In Team Topologies, the author expressed that the team members should put the needs of the team above their own. They should:

  • Arrive for stand-ups and meetings on time
  • Keep discussions and investigations on track
  • Encourage a focus on team goals
  • Help unblock other team members before starting on new work
  • Mentor new or less experienced team members
  • Avoid "winning" arguments and, instead, agree to explore options

You can count on the team to do high-quality work on time and align with the company mission.

 

Product minded

Product-minded engineers want to understand why decisions are made, how people use the product, and love to be involved in making product decisions.

When making engineering tradeoffs, they consider from the user perspective and suggest a suitable solution without sacrificing product impact.

 

Dunbar's number

Dunbar's number suggests the limit to the number of people you can maintain stable social relationships.

By referencing Dunbar's number, Team Topologies recommends:

  • A single team: around 5 to 8 people (based on industry experience)
  • Families ("tribes"): grouping of teams of no more than 50 people
  • Divisions/streams/profile & loss (P&L) lines: groupings of no more than 150 or 500 people

 

Software development as a process

Last year, Michael Sibel, CEO of Y Combinator, shared that slow product development is 1 of 5 things that kill startups after their seed rounds. No process deciding what to build is one of the key problems.

Agile software development is a set of practices based on the values and principles expressed in the Manifesto for Agile Software Development and the 12 Principles behind it.

Agile software development advocates early delivery and flexible responses to change, which perfectly fits startups.

As starters, Scrum and Kanban are beginner-friendly.

 

Team

Team and process are the keys to building the right team. Early stage startups should start with a relatively small team and expand as needed.

 

Team of three

Team of three is a relatively small team that is capable to design, develop, and operate the product.

For starters, you should start with three people as a team. In this team, two software engineers and one designer would be ideal. The two software engineers should have the knowledge of turning the design into a product and releasing the product to the users.

 

Kanban

At this stage, Kanban is the ideal framework to manage the software development process.

Kanban is a lightweight workflow management framework.

On the simple side, you have three columns named To Do, Doing, and Done on your Kanban board. You start by adding a new card to the To Do column. You move the card to the Doing column when you start the work, then move it to the Done column when you are done.

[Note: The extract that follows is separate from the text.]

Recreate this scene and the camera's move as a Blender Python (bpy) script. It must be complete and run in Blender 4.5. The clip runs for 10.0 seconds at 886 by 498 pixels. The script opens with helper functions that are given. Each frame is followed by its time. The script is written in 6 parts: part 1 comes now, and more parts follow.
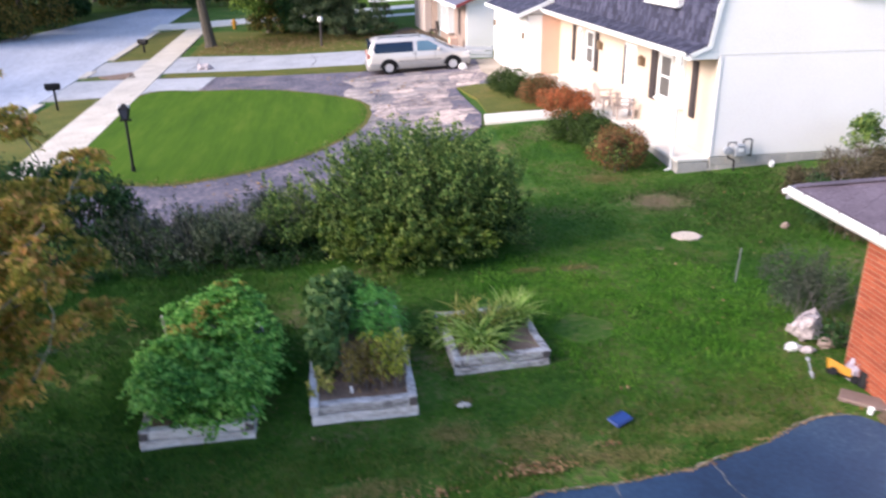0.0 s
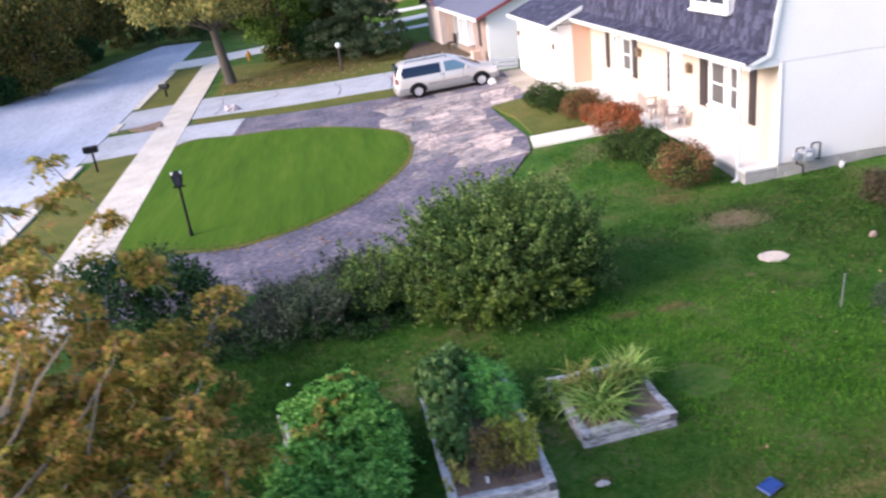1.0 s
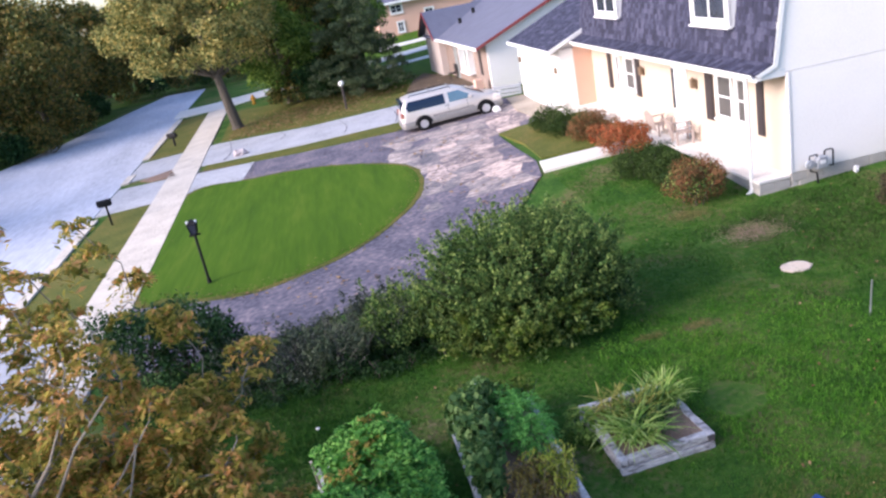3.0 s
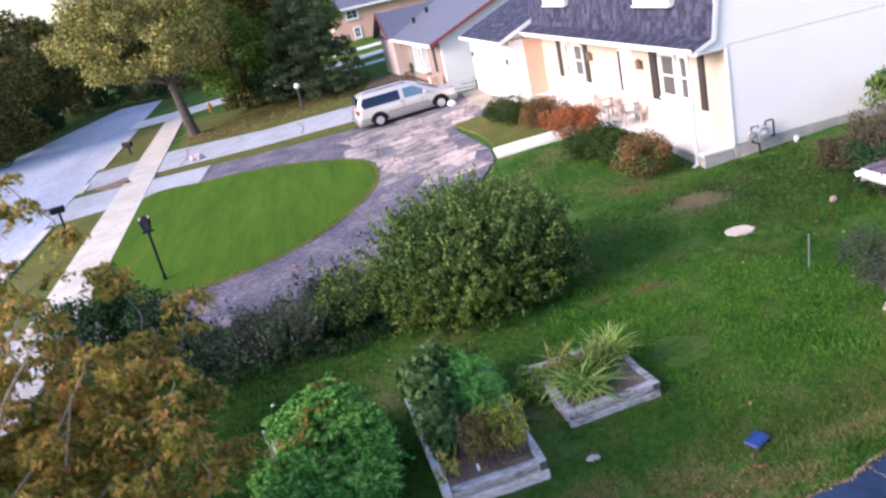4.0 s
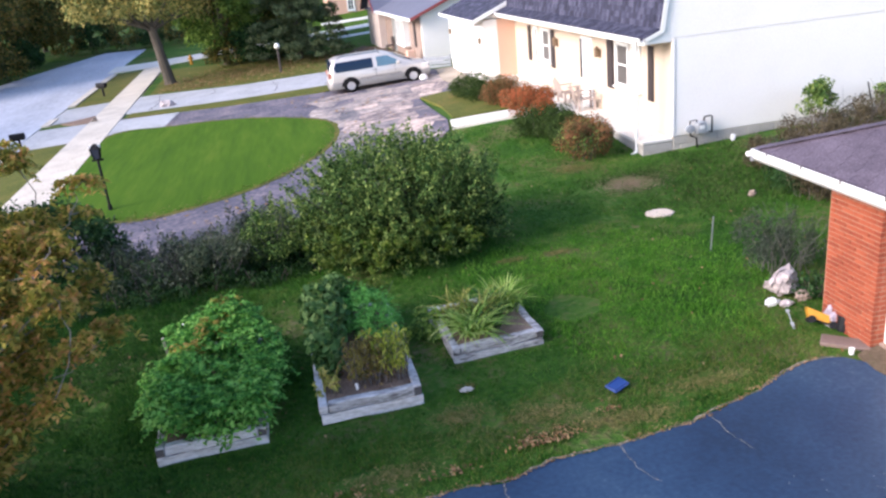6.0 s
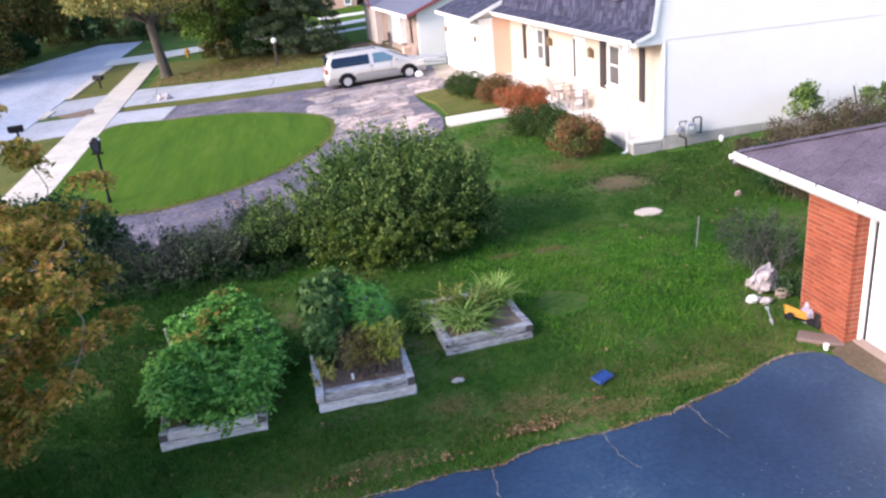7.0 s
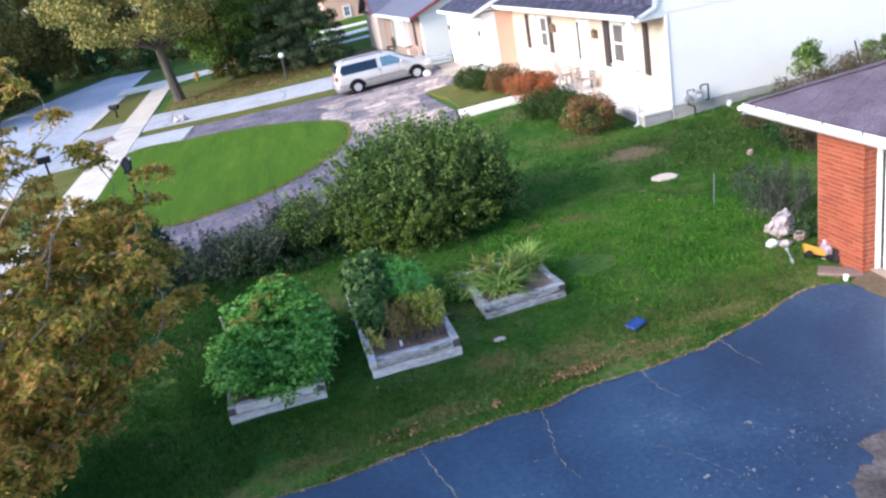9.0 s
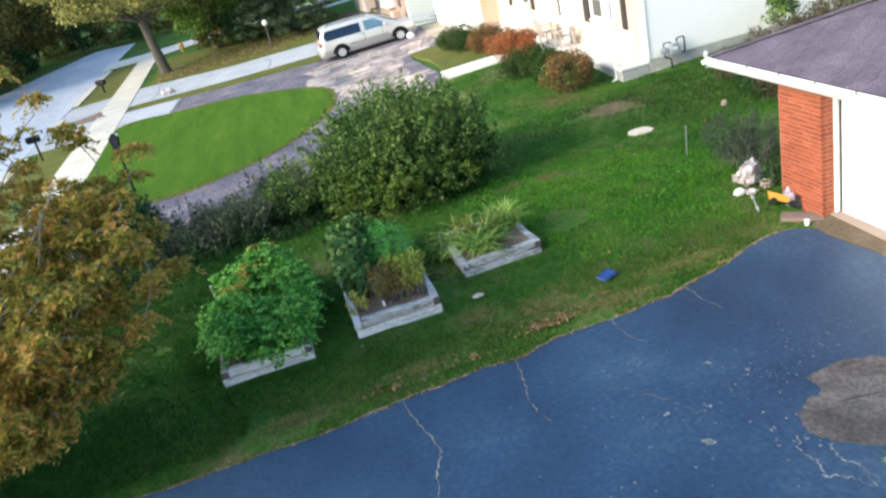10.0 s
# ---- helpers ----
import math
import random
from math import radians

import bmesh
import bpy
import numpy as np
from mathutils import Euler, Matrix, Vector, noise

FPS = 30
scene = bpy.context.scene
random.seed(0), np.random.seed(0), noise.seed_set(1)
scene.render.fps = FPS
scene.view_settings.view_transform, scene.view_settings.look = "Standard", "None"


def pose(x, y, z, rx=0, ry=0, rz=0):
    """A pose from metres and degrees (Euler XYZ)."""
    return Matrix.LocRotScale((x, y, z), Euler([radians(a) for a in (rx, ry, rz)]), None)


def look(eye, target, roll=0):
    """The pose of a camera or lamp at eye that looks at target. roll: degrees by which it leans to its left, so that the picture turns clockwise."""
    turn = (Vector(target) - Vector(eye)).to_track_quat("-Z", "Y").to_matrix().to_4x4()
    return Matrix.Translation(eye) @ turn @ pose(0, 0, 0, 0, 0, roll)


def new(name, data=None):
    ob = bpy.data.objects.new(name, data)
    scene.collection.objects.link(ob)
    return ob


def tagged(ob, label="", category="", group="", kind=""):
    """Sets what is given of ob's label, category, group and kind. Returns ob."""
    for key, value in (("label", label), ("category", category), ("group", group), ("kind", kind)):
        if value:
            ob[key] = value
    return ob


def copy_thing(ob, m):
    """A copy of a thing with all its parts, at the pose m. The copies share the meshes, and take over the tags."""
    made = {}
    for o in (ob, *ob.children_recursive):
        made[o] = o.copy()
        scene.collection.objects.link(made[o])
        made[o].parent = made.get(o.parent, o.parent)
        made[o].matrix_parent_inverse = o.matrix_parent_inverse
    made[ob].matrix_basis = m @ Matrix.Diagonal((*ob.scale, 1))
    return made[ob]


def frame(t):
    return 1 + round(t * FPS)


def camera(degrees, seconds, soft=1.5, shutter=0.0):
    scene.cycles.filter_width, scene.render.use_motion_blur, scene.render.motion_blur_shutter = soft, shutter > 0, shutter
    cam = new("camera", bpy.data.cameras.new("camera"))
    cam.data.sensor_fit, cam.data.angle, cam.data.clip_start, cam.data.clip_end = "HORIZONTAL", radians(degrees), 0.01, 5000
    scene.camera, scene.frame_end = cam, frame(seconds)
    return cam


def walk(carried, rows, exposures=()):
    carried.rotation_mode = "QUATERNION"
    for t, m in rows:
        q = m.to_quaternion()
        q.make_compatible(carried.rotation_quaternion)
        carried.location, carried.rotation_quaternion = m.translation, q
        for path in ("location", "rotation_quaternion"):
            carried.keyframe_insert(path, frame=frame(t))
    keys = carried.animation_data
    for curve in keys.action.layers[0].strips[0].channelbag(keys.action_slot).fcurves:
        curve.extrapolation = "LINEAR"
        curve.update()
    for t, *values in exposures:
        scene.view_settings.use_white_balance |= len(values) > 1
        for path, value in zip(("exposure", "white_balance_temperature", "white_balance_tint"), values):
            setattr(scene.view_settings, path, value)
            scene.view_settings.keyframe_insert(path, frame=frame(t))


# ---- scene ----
cam = camera(59.0, 10.0, soft=2.4, shutter=0.4)
PATH = [
    (0, (0.023, -0.36, 5.618), (0.275, 1.483, 4.884), -0.7),
    (0.3, (-0.333, -0.026, 5.888), (-0.124, 1.827, 5.165), -3.7),
    (0.5, (-0.537, 0.152, 6.142), (-0.325, 2.003, 5.414), -5.3),
    (0.7, (-0.784, 0.276, 6.368), (-0.548, 2.124, 5.641), -6.2),
    (1, (-1.024, 0.417, 6.657), (-0.825, 2.264, 5.915), -7.4),
    (1.2, (-1.257, 0.481, 6.76), (-1.09, 2.341, 6.041), -9.2),
    (1.5, (-1.24, 0.615, 6.922), (-1.092, 2.483, 6.221), -11.9),
    (1.7, (-1.323, 0.583, 6.98), (-1.159, 2.454, 6.293), -12.3),
    (2, (-1.305, 0.586, 7.082), (-1.151, 2.456, 6.39), -12.6),
    (2.2, (-1.238, 0.573, 7.051), (-1.051, 2.439, 6.354), -8.4),
    (3.3, (-1.086, 0.389, 6.62), (-0.901, 2.266, 5.954), -12.1),
    (3.5, (-1.044, 0.277, 6.543), (-0.84, 2.138, 5.841), -11.4),
    (3.8, (-1.071, 0.171, 6.389), (-0.776, 2.022, 5.691), -10.4),
    (4, (-0.986, 0.137, 6.144), (-0.719, 2.003, 5.477), -12.8),
    (4.2, (-0.879, 0.026, 5.898), (-0.611, 1.866, 5.159), -11.1),
    (4.5, (-0.648, -0.041, 5.667), (-0.337, 1.789, 4.923), -11),
    (4.7, (-0.562, -0.112, 5.639), (-0.264, 1.731, 4.924), -11.1),
    (5, (-0.325, -0.159, 5.439), (-0.105, 1.707, 4.754), -9.8),
    (5.1, (-0.209, -0.203, 5.371), (0.006, 1.665, 4.691), -9),
    (5.2, (-0.178, -0.282, 5.437), (0.122, 1.572, 4.749), -1.2),
    (5.3, (-0.128, -0.38, 5.39), (0.186, 1.47, 4.697), 0.1),
    (5.5, (-0.074, -0.473, 5.454), (0.29, 1.365, 4.755), 2.5),
    (5.7, (-0.226, -0.615, 5.479), (0.118, 1.227, 4.781), -3.5),
    (6.8, (-0.199, -1.05, 5.575), (0.101, 0.797, 4.867), -7.6),
    (7, (-0.281, -1.166, 5.649), (0.049, 0.672, 4.933), -5.3),
    (7.2, (-0.297, -1.288, 5.689), (0.029, 0.547, 4.965), -5.5),
    (7.5, (-0.37, -1.371, 5.707), (-0.043, 0.467, 4.989), -5.2),
    (7.8, (-0.494, -1.496, 5.675), (-0.163, 0.343, 4.962), -4.7),
    (8, (-0.522, -1.57, 5.656), (-0.181, 0.268, 4.945), -5.2),
    (8.2, (-0.686, -1.633, 5.653), (-0.354, 0.207, 4.941), -7),
    (8.5, (-0.714, -1.734, 5.559), (-0.411, 0.115, 4.86), -9.9),
    (8.7, (-0.731, -1.82, 5.511), (-0.445, 0.033, 4.816), -10.3),
    (9, (-0.737, -1.919, 5.444), (-0.446, -0.068, 4.746), -10.6),
    (9.2, (-0.751, -2.06, 5.428), (-0.455, -0.217, 4.71), -11.1),
    (9.5, (-0.685, -2.166, 5.451), (-0.405, -0.335, 4.697), -12.6),
    (9.8, (-0.565, -2.312, 5.56), (-0.295, -0.486, 4.789), -13.4),
    (10, (-0.491, -2.408, 5.563), (-0.223, -0.59, 4.773), -13.3),
]
walk(cam, [(t, look(eye, target, roll)) for t, eye, target, roll in PATH], [(0, 1.76, 6200, 19), (2, 1.68, 5970, 21), (3.5, 1.70, 5980, 21), (5, 1.72, 6040, 28), (5.5, 1.76, 6030, 16), (7.5, 1.80, 6080, 20), (9, 1.84, 5770, 13), (10, 1.88, 6220, 0)])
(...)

On the complex side, the different stages of the development process are shown as columns on your Kanban board. Examples like Backlog, Ready, To Do, Doing, Review, Testing, Shipping, and Done.

One of the Kanban principles is to start with what you do now. To begin, you create columns based on your current process (if you have one now) and add new columns as needed. Otherwise, I highly recommend starting with the Kanban template (remove the Code Review and Testing columns if you don't need them now) or any of the Trello board template.

 

Team of eight

When your startup starts attracting more customers and receiving more feature requests. The team of three needs to be expanded to keep up the pace.

At this stage, you consider hiring more specialists, like ops, web, or mobile developers. The goals of hiring are filling up the technical gap and increasing development throughputs.

While adding more members to the team, don't forget about the suggestion from the Team Topologies. Based on the industry experience, the recommended maximum team size is 8. Any number higher than 8 is recommended to split into two teams. I will write about splitting the team in the next article.

 

Kanban or Scrum

Communication becomes harder when the team becomes bigger. You'll realise the communication cost is higher with a team of eight than a team of three. However, your early investment in the software development process starts to pay off.

If you are doing good with Kanban, I recommend you to continue practicing it.

If you find Kanban is too flexible, you can consider Scrum.

Scrum is another agile framework and it is more suitable for people who like a more structural way of working.

Unlike Kanban, Scrum time-boxes the development cycle within 2 to 4 weeks, which is called Sprint. In each sprint, there are few events are necessary to help you develop software:

  • Sprint Planning - At the beginning of the sprint, the team plan the works to be done within a sprint
  • Daily Scrum - Every day in the sprint, team members show up at the same time to communicate their plan of the day
  • Sprint Review - At the end of the sprint, the team review what they have developed with the stakeholders
  • Sprint Retrospective - Before ending the sprint, the team sits together to identify what can they change to improve their effectiveness

In my past startup life, Scrum gave my team a structured process of delivering software. Sprint Planning and Daily Scrum aligned my team towards the company goals. Sprint Review and Sprint Retrospective gave my team the space for improvement.

 

Summary

To build the right team for your early stage startup, you should treat the team as the means of delivery and software development as a process.

To begin, you start with a relatively small team of three and adopt Kanban as a software development process.

Then, you expand to the team of eight when necessary and either continue mastering Kanban or change to Scrum for a more structured software development process.